» **Objective**
In the records below, find the line containing "what is given" and the line containing "shutter > 0, shutter"; please repeat exactly the lines from one to the other, both included, and nothing more.

BEGIN Data supplied

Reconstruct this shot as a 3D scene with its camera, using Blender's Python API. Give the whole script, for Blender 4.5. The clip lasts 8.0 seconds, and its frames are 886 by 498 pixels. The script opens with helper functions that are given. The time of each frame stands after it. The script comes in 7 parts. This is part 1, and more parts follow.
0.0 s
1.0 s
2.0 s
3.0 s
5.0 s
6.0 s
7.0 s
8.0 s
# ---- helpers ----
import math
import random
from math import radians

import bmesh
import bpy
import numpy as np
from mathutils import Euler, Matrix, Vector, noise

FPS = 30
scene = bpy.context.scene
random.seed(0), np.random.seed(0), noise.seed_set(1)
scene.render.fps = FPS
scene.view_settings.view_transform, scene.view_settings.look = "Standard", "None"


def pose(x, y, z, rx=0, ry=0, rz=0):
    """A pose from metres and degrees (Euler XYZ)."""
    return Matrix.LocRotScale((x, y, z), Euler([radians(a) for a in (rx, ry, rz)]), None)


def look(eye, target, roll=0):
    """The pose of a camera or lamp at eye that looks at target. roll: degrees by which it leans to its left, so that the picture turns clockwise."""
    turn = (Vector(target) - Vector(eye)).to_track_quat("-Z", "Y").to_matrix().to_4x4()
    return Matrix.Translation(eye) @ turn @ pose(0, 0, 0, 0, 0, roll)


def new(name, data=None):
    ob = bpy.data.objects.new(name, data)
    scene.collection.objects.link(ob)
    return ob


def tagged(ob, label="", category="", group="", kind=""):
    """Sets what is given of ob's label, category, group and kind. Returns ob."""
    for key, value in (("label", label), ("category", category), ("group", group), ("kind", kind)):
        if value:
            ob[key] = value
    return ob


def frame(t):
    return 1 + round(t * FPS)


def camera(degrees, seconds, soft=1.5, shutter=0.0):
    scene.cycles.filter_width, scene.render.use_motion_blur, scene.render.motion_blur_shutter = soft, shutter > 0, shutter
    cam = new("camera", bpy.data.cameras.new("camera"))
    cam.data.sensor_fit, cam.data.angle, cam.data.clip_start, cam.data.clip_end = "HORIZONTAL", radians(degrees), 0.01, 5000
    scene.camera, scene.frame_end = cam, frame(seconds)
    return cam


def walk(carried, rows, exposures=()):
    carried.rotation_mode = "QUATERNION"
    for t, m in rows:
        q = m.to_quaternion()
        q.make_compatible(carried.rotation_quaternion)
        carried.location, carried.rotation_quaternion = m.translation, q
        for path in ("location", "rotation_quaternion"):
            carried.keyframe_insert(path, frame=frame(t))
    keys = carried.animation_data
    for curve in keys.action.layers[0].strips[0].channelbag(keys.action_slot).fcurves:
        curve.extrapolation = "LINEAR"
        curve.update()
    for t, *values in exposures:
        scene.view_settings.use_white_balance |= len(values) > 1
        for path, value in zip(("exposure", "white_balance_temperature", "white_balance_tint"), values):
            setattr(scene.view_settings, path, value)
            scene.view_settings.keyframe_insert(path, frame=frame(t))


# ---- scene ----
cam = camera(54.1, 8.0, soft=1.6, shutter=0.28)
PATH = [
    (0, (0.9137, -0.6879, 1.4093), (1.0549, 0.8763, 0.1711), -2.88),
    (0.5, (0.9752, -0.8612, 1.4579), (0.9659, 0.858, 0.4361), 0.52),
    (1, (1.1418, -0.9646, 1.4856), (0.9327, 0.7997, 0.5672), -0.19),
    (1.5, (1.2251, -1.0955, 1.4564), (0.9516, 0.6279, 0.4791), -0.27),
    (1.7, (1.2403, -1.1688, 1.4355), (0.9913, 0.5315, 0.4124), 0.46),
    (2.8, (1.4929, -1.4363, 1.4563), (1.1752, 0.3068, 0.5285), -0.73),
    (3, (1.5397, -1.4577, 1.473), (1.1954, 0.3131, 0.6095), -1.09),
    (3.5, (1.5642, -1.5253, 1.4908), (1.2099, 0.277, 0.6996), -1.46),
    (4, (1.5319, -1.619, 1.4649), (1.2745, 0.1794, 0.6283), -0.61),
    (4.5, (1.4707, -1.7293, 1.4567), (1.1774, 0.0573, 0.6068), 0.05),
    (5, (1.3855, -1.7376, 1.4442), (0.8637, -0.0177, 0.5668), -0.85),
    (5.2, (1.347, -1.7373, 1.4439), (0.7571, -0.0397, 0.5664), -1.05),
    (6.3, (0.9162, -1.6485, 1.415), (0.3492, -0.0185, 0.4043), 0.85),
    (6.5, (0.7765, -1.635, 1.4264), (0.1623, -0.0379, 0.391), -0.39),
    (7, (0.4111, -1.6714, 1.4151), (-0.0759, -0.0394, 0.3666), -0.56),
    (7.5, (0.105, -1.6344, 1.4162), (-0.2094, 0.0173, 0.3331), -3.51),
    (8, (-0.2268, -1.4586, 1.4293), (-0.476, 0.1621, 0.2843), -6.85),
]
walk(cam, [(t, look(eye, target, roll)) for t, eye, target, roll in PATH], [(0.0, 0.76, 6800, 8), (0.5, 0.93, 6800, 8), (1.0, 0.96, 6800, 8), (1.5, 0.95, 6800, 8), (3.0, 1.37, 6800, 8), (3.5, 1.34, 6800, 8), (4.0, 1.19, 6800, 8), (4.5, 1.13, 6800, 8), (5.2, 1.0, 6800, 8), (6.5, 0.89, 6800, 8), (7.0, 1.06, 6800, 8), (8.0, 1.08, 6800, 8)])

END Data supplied
BEGIN Data supplied

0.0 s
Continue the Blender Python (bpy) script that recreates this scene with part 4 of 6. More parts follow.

END Data supplied
BEGIN Data supplied

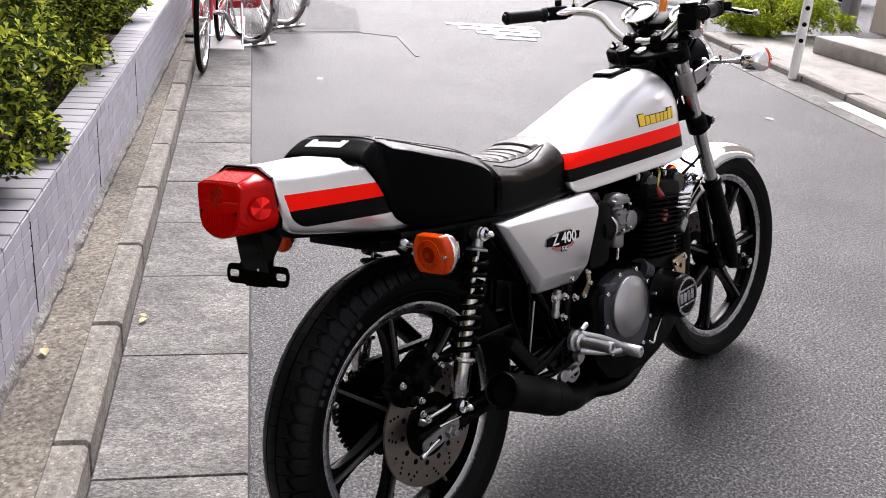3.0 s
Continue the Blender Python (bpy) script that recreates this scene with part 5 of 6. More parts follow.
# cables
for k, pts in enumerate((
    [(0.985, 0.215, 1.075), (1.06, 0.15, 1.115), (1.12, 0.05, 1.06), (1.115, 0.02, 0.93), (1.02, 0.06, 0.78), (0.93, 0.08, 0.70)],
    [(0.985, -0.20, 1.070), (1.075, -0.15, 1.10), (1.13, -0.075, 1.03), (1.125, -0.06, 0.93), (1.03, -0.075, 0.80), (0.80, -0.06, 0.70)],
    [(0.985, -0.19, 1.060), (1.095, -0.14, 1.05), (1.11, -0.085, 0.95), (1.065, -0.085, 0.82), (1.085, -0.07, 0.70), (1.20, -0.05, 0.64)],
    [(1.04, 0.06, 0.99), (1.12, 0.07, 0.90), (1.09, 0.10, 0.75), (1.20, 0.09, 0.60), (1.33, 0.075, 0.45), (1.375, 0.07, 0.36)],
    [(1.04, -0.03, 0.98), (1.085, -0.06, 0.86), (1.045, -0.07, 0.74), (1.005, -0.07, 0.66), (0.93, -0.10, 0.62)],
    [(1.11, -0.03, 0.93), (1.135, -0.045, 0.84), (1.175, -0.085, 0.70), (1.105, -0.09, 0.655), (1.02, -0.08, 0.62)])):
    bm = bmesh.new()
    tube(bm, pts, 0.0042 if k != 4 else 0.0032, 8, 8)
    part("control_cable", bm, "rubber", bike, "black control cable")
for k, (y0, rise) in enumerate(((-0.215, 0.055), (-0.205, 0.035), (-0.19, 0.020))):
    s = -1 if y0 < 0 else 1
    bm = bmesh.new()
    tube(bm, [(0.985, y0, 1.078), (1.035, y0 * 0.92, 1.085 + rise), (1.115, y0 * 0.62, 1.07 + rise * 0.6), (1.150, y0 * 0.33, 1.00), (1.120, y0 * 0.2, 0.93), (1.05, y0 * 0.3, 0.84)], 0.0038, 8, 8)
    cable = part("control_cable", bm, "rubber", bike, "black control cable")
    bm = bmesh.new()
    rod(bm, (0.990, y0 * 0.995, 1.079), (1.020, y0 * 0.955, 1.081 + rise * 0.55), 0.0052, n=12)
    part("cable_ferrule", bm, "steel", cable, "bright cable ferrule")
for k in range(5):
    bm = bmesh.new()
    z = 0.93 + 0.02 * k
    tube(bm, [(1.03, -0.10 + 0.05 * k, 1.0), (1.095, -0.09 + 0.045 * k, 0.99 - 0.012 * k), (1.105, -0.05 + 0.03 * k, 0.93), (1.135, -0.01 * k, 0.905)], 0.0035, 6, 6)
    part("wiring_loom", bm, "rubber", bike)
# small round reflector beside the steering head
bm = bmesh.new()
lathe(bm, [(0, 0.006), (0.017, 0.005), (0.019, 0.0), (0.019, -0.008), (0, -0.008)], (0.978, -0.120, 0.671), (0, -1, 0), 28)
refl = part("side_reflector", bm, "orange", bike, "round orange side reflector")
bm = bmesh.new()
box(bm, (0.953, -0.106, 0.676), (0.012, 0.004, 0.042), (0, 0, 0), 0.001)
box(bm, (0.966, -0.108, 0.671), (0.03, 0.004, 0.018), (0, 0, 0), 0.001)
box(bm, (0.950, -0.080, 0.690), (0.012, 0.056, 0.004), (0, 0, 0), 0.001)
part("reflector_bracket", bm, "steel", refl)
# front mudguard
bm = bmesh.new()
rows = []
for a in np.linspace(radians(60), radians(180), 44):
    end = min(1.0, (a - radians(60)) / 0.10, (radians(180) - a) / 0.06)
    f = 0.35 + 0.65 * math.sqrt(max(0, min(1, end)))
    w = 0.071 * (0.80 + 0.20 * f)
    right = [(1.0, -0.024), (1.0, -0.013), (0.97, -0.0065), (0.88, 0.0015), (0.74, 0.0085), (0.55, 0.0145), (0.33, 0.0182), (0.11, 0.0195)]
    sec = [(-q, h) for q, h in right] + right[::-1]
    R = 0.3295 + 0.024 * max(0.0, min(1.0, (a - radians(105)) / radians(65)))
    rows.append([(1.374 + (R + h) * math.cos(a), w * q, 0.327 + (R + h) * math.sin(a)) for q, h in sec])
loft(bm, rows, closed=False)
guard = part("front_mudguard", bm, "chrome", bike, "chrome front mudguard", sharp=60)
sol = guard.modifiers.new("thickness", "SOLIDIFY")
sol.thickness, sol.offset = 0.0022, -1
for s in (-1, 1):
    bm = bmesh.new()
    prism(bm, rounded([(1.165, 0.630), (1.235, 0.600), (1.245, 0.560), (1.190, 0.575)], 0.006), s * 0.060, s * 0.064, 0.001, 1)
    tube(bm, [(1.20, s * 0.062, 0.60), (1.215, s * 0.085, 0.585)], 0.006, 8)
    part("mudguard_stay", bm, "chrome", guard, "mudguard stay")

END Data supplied

» **Problem solution**
    """Sets what is given of ob's label, category, group and kind. Returns ob."""
    for key, value in (("label", label), ("category", category), ("group", group), ("kind", kind)):
        if value:
            ob[key] = value
    return ob


def frame(t):
    return 1 + round(t * FPS)


def camera(degrees, seconds, soft=1.5, shutter=0.0):
    scene.cycles.filter_width, scene.render.use_motion_blur, scene.render.motion_blur_shutter = soft, shutter > 0, shutter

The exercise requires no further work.